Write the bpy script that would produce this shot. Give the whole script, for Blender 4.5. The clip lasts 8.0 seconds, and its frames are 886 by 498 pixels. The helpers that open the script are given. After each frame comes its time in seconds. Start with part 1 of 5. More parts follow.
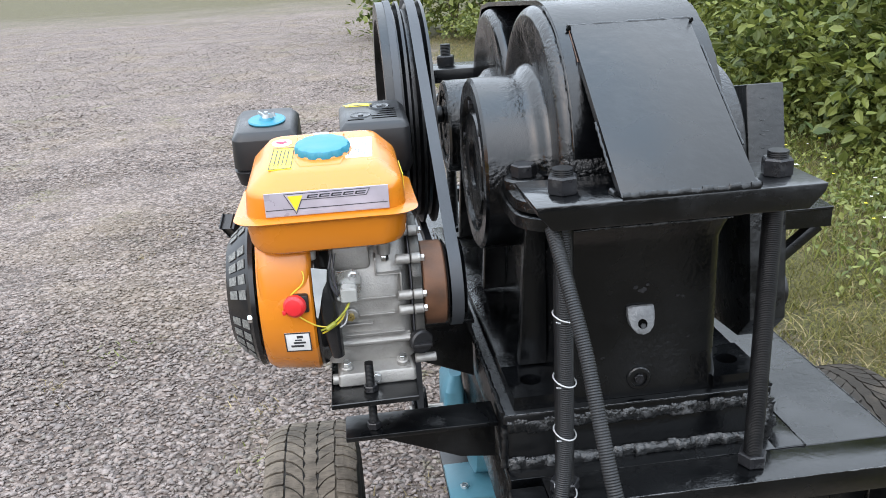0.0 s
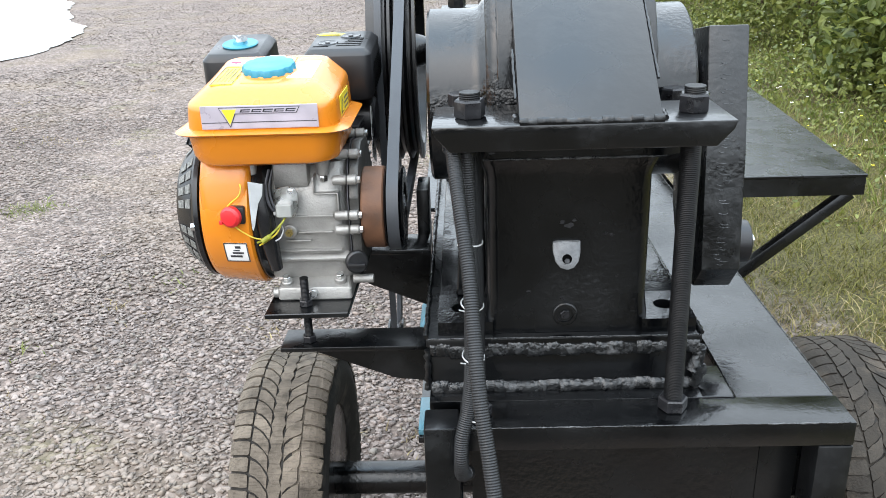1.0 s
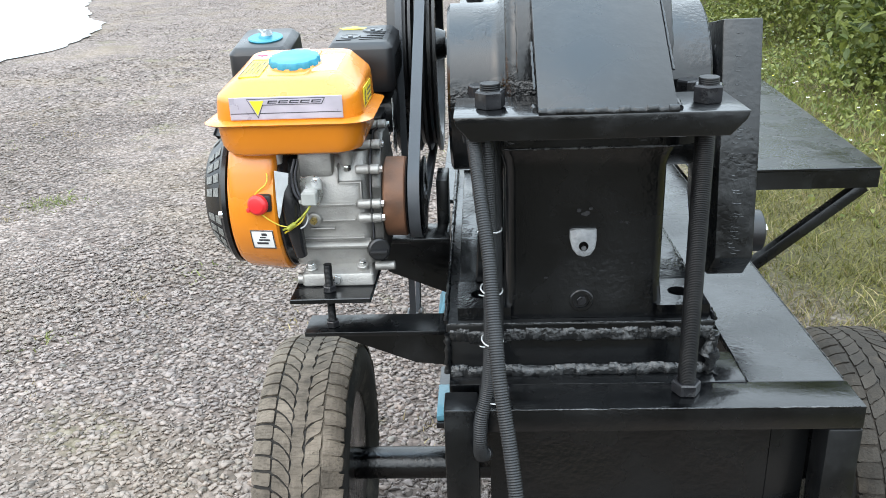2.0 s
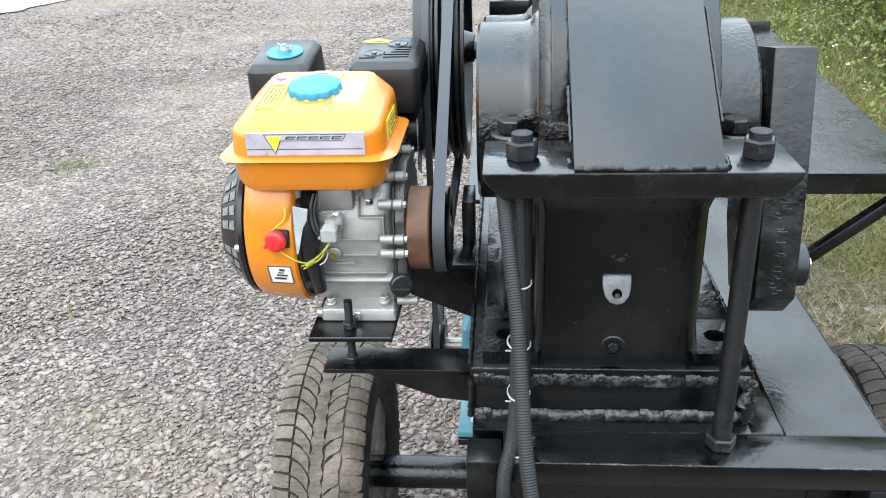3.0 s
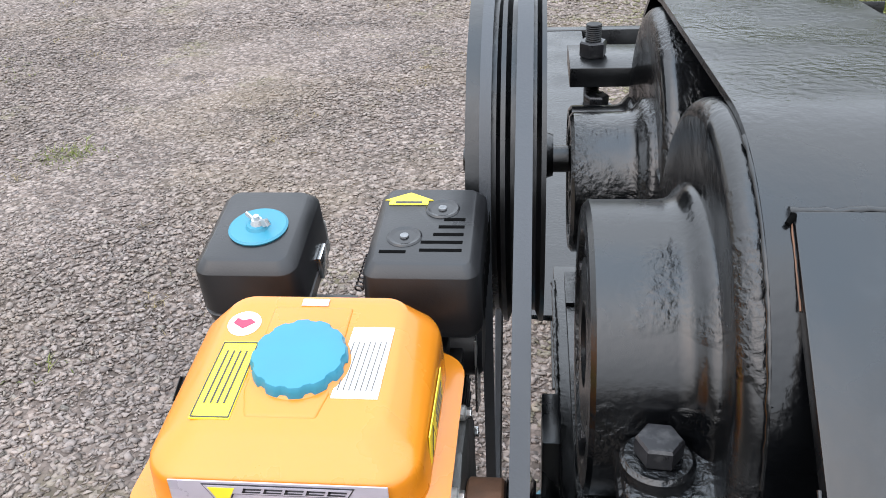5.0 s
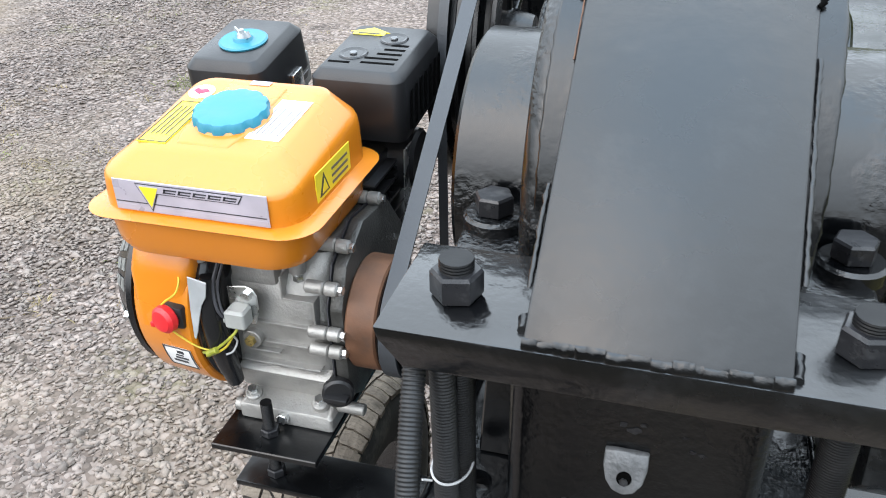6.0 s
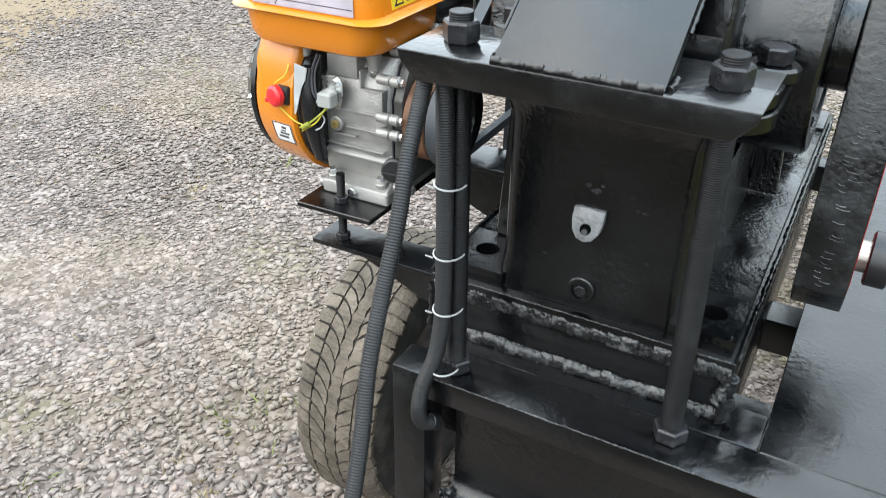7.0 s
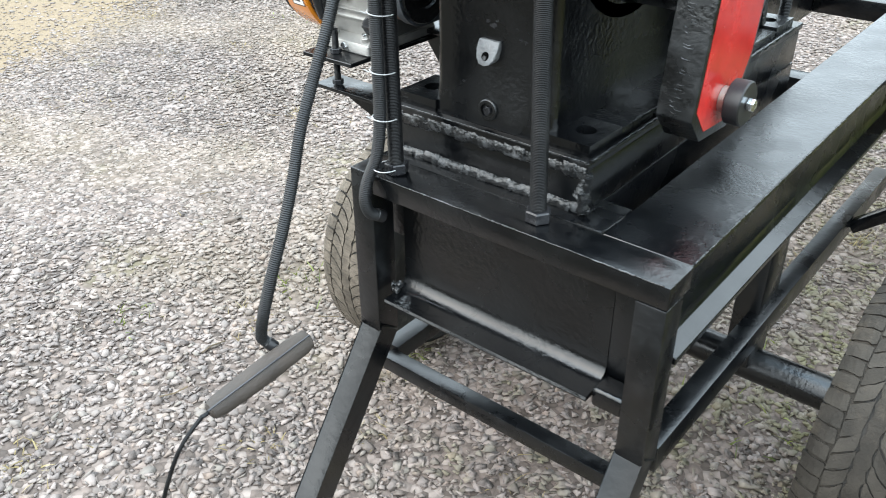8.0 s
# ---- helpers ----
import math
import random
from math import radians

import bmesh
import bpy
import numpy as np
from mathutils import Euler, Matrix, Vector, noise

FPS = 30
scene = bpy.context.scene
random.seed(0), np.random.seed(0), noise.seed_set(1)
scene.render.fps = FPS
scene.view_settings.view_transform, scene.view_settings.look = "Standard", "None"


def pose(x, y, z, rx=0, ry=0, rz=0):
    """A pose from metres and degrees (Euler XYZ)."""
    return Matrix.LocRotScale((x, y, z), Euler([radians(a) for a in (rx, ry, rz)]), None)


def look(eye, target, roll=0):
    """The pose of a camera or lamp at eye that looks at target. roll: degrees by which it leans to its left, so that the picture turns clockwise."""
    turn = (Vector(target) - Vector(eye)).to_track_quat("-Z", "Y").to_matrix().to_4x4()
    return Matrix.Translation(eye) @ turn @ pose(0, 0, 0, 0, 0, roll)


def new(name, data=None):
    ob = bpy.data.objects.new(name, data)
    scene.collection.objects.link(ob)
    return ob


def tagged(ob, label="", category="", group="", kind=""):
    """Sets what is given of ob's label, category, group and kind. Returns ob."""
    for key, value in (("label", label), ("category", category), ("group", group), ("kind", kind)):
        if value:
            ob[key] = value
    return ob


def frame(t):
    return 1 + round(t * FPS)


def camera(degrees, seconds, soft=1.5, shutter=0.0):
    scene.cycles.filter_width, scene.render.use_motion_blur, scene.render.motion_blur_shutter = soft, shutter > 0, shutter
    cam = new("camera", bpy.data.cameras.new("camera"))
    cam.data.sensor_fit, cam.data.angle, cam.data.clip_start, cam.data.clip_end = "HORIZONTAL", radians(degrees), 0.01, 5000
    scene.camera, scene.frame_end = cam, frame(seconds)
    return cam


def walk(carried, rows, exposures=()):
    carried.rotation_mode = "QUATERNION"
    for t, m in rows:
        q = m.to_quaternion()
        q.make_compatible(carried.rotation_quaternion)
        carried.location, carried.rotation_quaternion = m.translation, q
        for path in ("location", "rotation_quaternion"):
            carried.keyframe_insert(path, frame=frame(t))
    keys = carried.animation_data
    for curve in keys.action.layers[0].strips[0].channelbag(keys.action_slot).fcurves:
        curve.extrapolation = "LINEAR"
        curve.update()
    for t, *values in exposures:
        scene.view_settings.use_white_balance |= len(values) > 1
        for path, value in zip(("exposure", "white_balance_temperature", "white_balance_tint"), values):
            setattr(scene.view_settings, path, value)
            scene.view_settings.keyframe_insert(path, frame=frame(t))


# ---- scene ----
cam = camera(55.8, 8.0, soft=0.9, shutter=0.1)
PATH = [
    (0, (-0.366, -0.977, 1.438), (-0.165, 0.9, 0.776), -3.2),
    (0.5, (-0.235, -0.988, 1.42), (-0.18, 0.889, 0.732), -2.3),
    (0.6, (-0.213, -0.995, 1.41), (-0.18, 0.881, 0.719), -2.1),
    (1, (-0.131, -1.035, 1.386), (-0.192, 0.826, 0.658), -2),
    (1.5, (-0.111, -1.06, 1.386), (-0.203, 0.795, 0.646), -2.2),
    (2.8, (-0.194, -1.08, 1.416), (-0.311, 0.78, 0.689), -2),
    (3, (-0.144, -0.968, 1.485), (-0.294, 0.835, 0.632), -2),
    (3.2, (-0.107, -0.889, 1.51), (-0.271, 0.899, 0.629), -1.5),
    (3.5, (-0.075, -0.76, 1.537), (-0.267, 1.008, 0.621), -2),
    (3.7, (-0.087, -0.679, 1.561), (-0.278, 1.07, 0.61), -2),
    (4, (-0.157, -0.542, 1.582), (-0.342, 1.196, 0.609), -2.7),
    (4.2, (-0.205, -0.44, 1.59), (-0.382, 1.288, 0.6), -3.4),
    (5.3, (-0.228, -0.357, 1.587), (-0.493, 1.349, 0.577), -2.4),
    (5.5, (-0.185, -0.398, 1.55), (-0.52, 1.296, 0.541), -2.1),
    (5.8, (-0.072, -0.477, 1.496), (-0.519, 1.195, 0.495), -1.5),
    (6, (0.006, -0.53, 1.493), (-0.496, 1.118, 0.477), -1.2),
    (6.3, (0.074, -0.6, 1.497), (-0.523, 1.021, 0.49), -0.1),
    (6.5, (0.108, -0.635, 1.466), (-0.565, 0.974, 0.487), 0.3),
    (6.7, (0.144, -0.679, 1.449), (-0.585, 0.895, 0.454), 0.5),
    (7, (0.245, -0.788, 1.414), (-0.569, 0.729, 0.396), 0.9),
    (7.2, (0.347, -0.873, 1.387), (-0.546, 0.594, 0.363), 0.8),
    (7.5, (0.453, -0.936, 1.399), (-0.521, 0.42, 0.297), -0.6),
    (7.8, (0.557, -0.977, 1.382), (-0.458, 0.358, 0.292), -0),
    (8, (0.701, -0.945, 1.359), (-0.385, 0.368, 0.311), -0.5),
]
EXPOSURE = [
    (0.0, -0.24, 6750, 17), (0.6, -0.19, 6750, 17), (1.0, 0.02, 6850, 15), (1.5, 0.09, 6720, 12), (2.8, -0.08, 6700, 12), (3.0, 0.12, 6670, 12), (3.5, 0.23, 6600, 13), (4.0, 0.16, 6700, 14), (4.3, 0.00, 6750, 15),
    (5.2, -0.31, 6950, 19), (5.5, -0.31, 6950, 19), (6.0, -0.06, 6800, 15), (6.5, 0.11, 6750, 12), (7.0, 0.13, 6900, 12), (7.5, 0.29, 6850, 12), (8.0, 0.37, 6720, 10)]
walk(cam, [(t, look(eye, target, roll)) for t, eye, target, roll in PATH], EXPOSURE)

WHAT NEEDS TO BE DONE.
Go through the data and gather every line that holds "noise".

ANSWER BELOW.
from mathutils import Euler, Matrix, Vector, noise
random.seed(0), np.random.seed(0), noise.seed_set(1)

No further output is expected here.